__Recorded data__.
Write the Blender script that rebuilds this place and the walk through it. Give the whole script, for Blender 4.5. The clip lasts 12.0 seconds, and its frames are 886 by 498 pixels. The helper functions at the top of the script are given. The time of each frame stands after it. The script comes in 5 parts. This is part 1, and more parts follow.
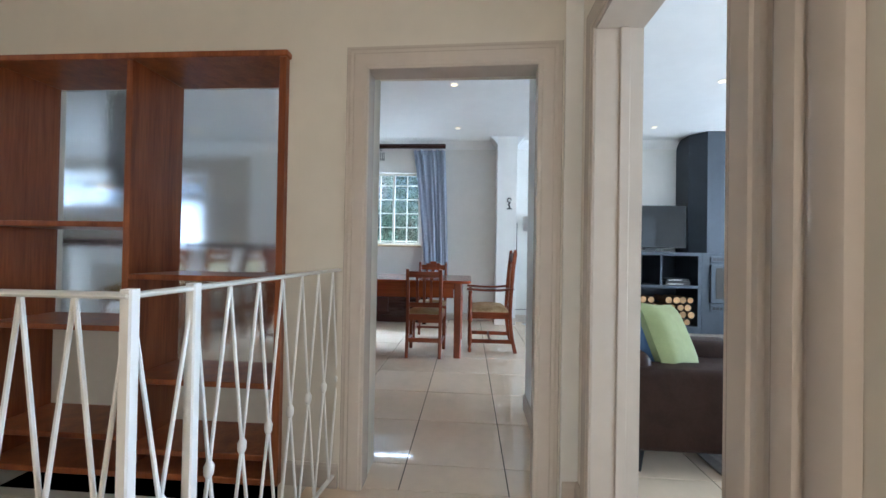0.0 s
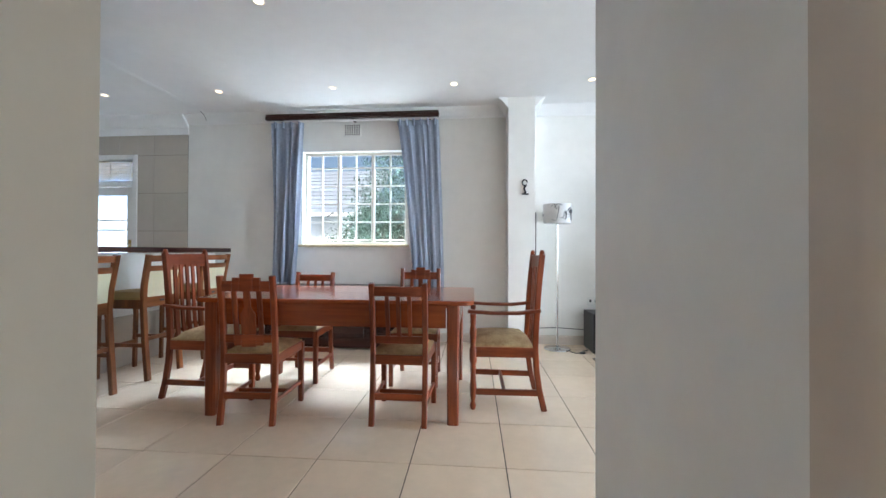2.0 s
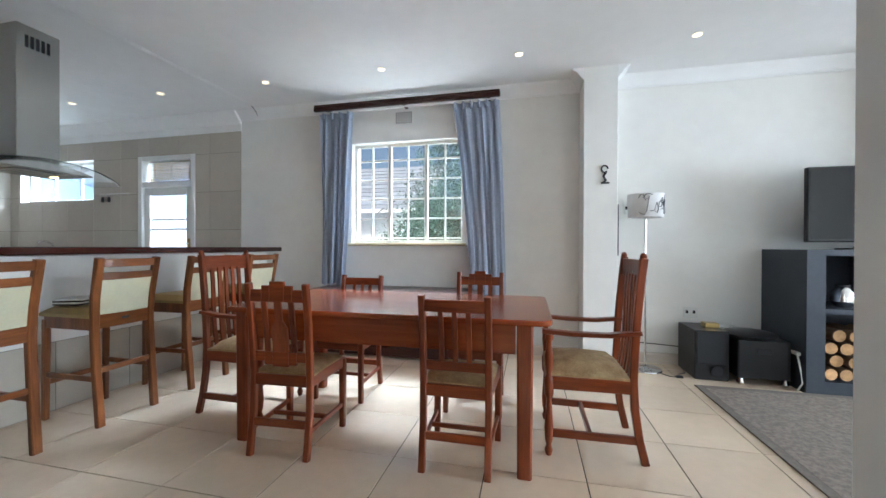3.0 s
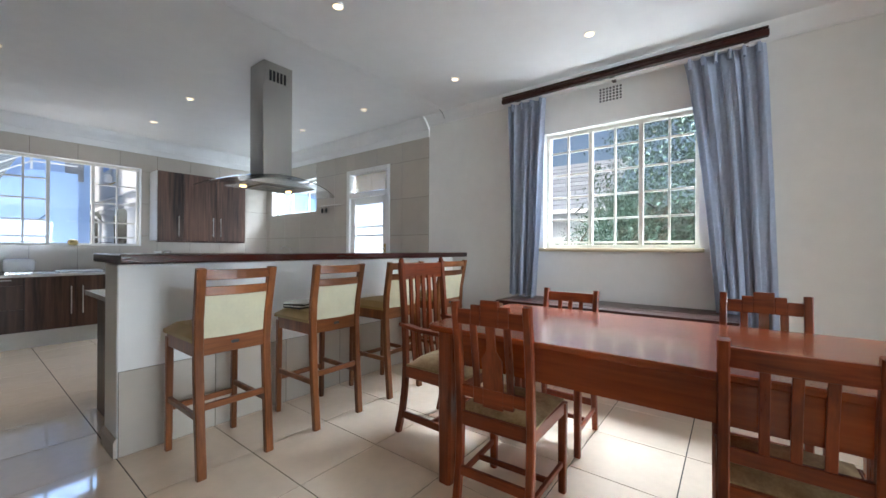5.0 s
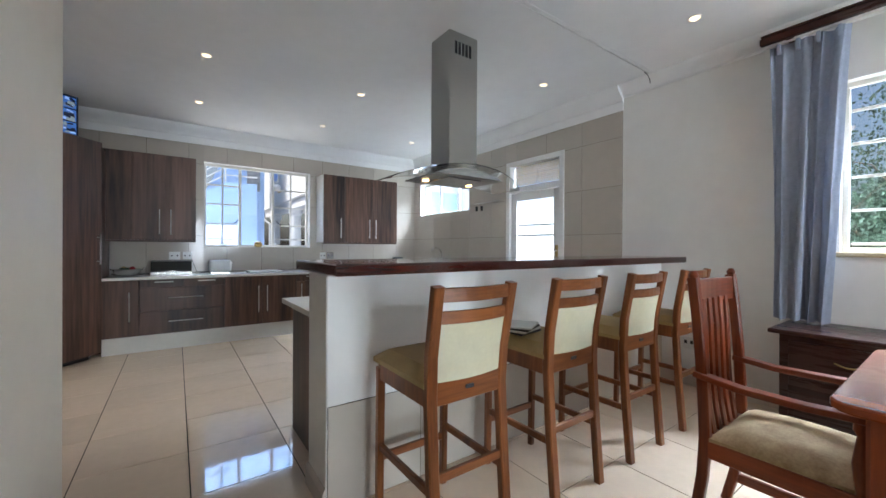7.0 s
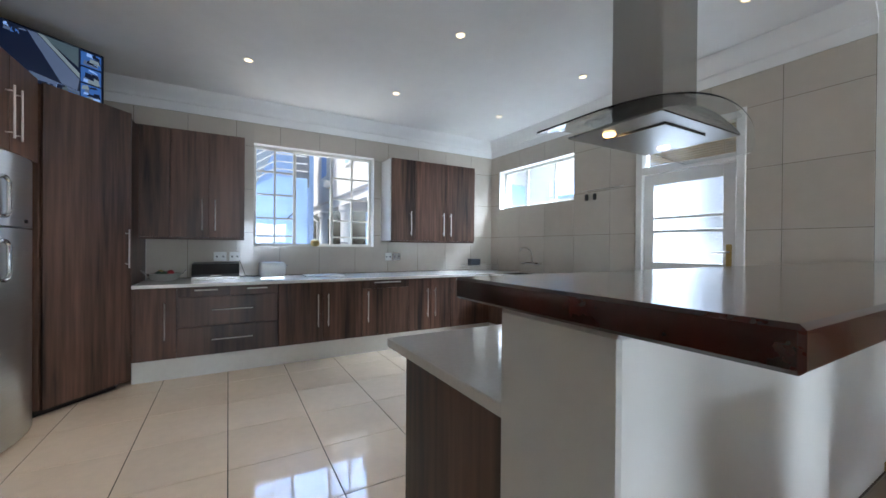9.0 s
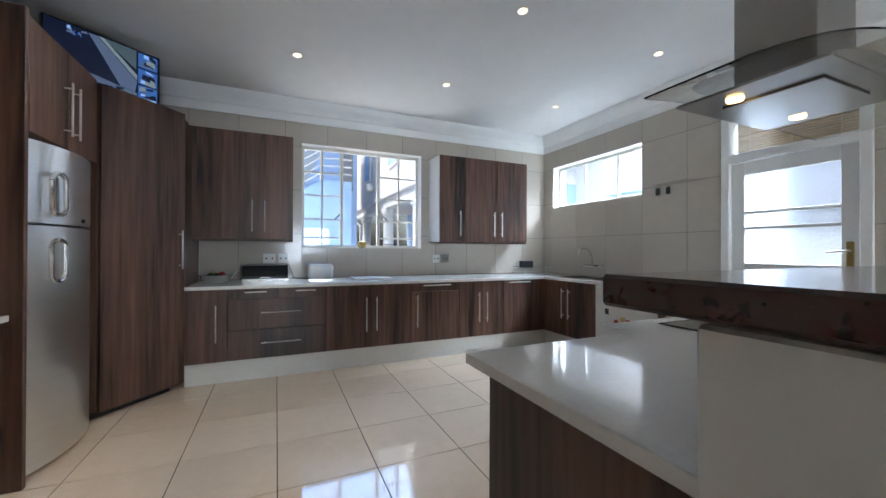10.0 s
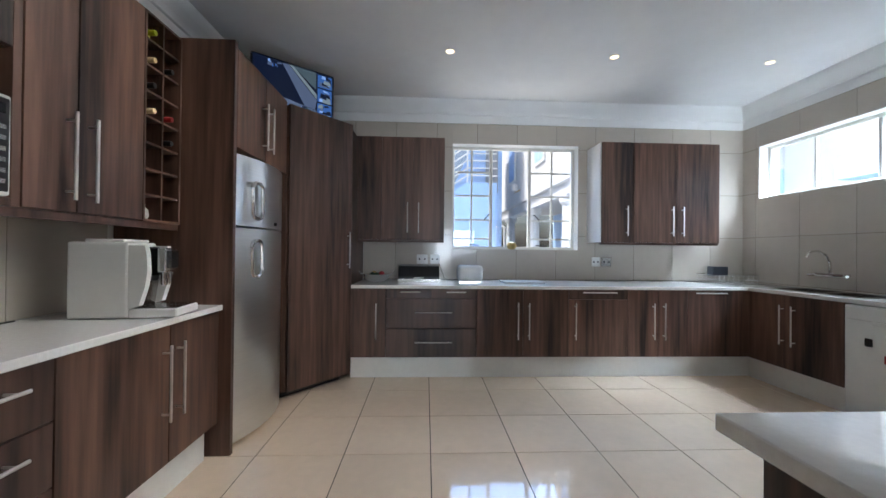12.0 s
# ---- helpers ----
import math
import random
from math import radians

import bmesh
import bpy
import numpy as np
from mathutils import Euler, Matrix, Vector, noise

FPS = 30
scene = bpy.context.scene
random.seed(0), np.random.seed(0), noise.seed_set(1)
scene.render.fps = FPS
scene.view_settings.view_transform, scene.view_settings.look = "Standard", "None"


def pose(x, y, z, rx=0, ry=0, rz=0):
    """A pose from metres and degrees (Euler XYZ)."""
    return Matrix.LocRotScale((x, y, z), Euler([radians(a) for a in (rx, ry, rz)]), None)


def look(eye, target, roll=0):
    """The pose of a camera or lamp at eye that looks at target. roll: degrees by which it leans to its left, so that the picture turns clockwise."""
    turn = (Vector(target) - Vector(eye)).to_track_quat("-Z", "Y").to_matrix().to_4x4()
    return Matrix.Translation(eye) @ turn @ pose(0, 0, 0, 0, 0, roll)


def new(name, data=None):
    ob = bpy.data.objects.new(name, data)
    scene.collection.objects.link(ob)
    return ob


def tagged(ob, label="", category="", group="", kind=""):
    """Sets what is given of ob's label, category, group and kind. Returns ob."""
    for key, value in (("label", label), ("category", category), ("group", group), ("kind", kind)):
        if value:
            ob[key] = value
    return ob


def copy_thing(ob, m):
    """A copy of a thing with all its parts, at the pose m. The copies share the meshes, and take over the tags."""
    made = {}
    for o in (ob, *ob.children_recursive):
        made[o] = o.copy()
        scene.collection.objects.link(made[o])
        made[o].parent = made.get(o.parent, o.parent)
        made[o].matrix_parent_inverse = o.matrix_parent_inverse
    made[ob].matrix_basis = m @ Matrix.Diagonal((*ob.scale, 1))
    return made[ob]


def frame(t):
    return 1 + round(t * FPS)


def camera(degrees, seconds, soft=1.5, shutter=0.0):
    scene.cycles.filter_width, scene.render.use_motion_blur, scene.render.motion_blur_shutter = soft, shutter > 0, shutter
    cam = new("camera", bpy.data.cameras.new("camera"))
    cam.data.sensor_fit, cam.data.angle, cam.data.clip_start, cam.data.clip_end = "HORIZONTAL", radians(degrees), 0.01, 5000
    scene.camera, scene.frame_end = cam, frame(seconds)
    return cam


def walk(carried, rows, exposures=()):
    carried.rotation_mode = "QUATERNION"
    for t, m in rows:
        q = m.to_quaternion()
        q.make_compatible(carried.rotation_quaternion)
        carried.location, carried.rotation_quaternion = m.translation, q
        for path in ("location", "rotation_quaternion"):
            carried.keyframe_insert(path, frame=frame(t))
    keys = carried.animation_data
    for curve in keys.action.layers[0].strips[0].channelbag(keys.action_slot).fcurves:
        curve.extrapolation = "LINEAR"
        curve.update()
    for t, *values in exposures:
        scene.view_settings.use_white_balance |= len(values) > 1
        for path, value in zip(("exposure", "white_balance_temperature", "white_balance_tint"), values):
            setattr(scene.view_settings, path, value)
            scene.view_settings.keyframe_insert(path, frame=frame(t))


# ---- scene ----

__Work required__. Output exactly the lines between the one containing "made[o] = o.copy()" and the final line above, both inclusive.

__In response__.
        made[o] = o.copy()
        scene.collection.objects.link(made[o])
        made[o].parent = made.get(o.parent, o.parent)
        made[o].matrix_parent_inverse = o.matrix_parent_inverse
    made[ob].matrix_basis = m @ Matrix.Diagonal((*ob.scale, 1))
    return made[ob]


def frame(t):
    return 1 + round(t * FPS)


def camera(degrees, seconds, soft=1.5, shutter=0.0):
    scene.cycles.filter_width, scene.render.use_motion_blur, scene.render.motion_blur_shutter = soft, shutter > 0, shutter
    cam = new("camera", bpy.data.cameras.new("camera"))
    cam.data.sensor_fit, cam.data.angle, cam.data.clip_start, cam.data.clip_end = "HORIZONTAL", radians(degrees), 0.01, 5000
    scene.camera, scene.frame_end = cam, frame(seconds)
    return cam


def walk(carried, rows, exposures=()):
    carried.rotation_mode = "QUATERNION"
    for t, m in rows:
        q = m.to_quaternion()
        q.make_compatible(carried.rotation_quaternion)
        carried.location, carried.rotation_quaternion = m.translation, q
        for path in ("location", "rotation_quaternion"):
            carried.keyframe_insert(path, frame=frame(t))
    keys = carried.animation_data
    for curve in keys.action.layers[0].strips[0].channelbag(keys.action_slot).fcurves:
        curve.extrapolation = "LINEAR"
        curve.update()
    for t, *values in exposures:
        scene.view_settings.use_white_balance |= len(values) > 1
        for path, value in zip(("exposure", "white_balance_temperature", "white_balance_tint"), values):
            setattr(scene.view_settings, path, value)
            scene.view_settings.keyframe_insert(path, frame=frame(t))


# ---- scene ----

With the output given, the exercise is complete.